When it comes down to it there are very simple things needed by any file/user data storage platform:

  • Manageability – I have to be able to build AND manage it
  • Availability – Data needs to be available
  • Performance – I don’t want to spend a lot of time waiting
  • Scalability – I need to be able to increase storage capacities

Guess what, we can have all of these with DFS …and Nutanix :)

Windows DFS – A Primer

We’re all aware of Windows file servers and have likely been using them for ages.  DFS advances these capabilities and provides IT something that can be deployed and managed for the enterprise.  Deployment of DFS is done by installing the File Services role with the DFS features.  You can also learn more from Microsoft here: http://technet.microsoft.com/en-us/library/cc732006.aspx

DFS can be broken down into two main components (we’ll go into each further below):

  • DFSN – The DFS Namespace Component
  • DFSR – The DFS Replication Component


DFSN creates a domain based namespace (\\mydomain.com\DATA) which clients can access shares.  Each namespace is composed of one or many DFS file servers each hosting storage and data.  A key piece to DFSN is that the namespace might consist of multiple file servers which are dispersed in multiple geographical locations, however when accessed by clients it appears like a single share.

When accessing a namespace share the client’s DFS file server is chosen based upon targets which can be based upon cost, local site or randomly.  If a client were to move from one site to another and the referral cache duration (time to cache referrals for namespace) has expired the client’s DFS target would then be a different (preferably local) DFS file server.

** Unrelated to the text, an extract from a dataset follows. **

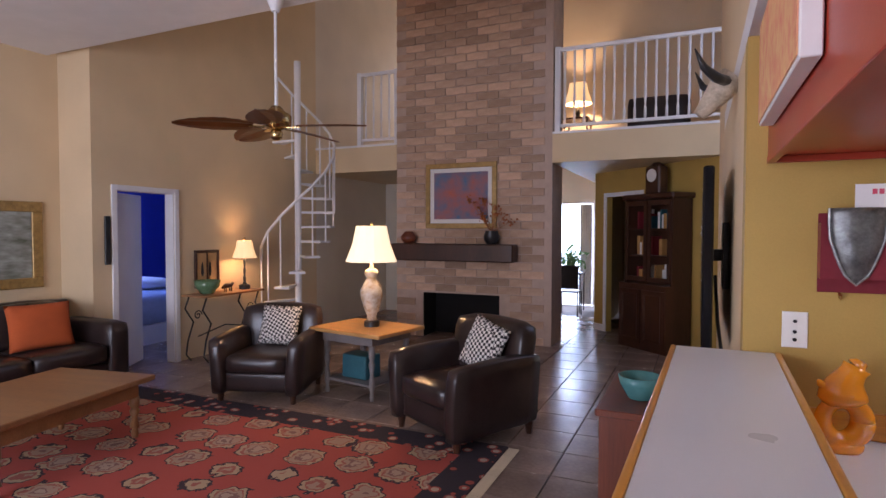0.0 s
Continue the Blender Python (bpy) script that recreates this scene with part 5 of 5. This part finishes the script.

Below we show an example of how DFSN looks to a client:




DFSR is the replication capability of DFS and allows admins to create replication typologies and schedules.  This allows for both high-availability in the case of a DFS file server, or site, failure as well as for the ability to perform I/Os on a local DFS file server as compared to going over the WAN.  This can be used to replicate user data from the branch to a failover site or datacenter as well as for bits/software distribution between sites.

DFSR has a few main typologies:

  • Hub and Spoke
  • Full Mesh
  • Custom

The hub and spoke topology is similar to your normal branch office (spoke) and datacenter (hub) replication topology.  This topology is great for branch office user data failover where the user data and virtual desktop might be hosted at a branch office, and in the case of a site outage be failed over to a datacenter.  This topology is also normally used for data collection for central backups of multiple sites.  With this model remote spoke sites would replicate data to the hub site where the data would then be centrally backed up.

Below we show an example of what this looks like:



The full mesh model replicates between all participating peers and is best suited for smaller replication groups.  This can also be used for peer replication between a few sites where they will protect each other or to replicate data between a few sites.

Below we show an example of what this looks like:



Custom replication topologies can be configured for cases where full mesh or hub and spoke models don’t fit.

In conclusion…

Is DFS the answer for every user data issue or data replication decision?  No.  However, it can be a good starting point and solution to be considered for multiple scenarios.  I’ve used this and deployed in instances ranging from DFS for VDI user home folder redirection to ISO and software replication between sites and vDisk replication for Citrix PVS.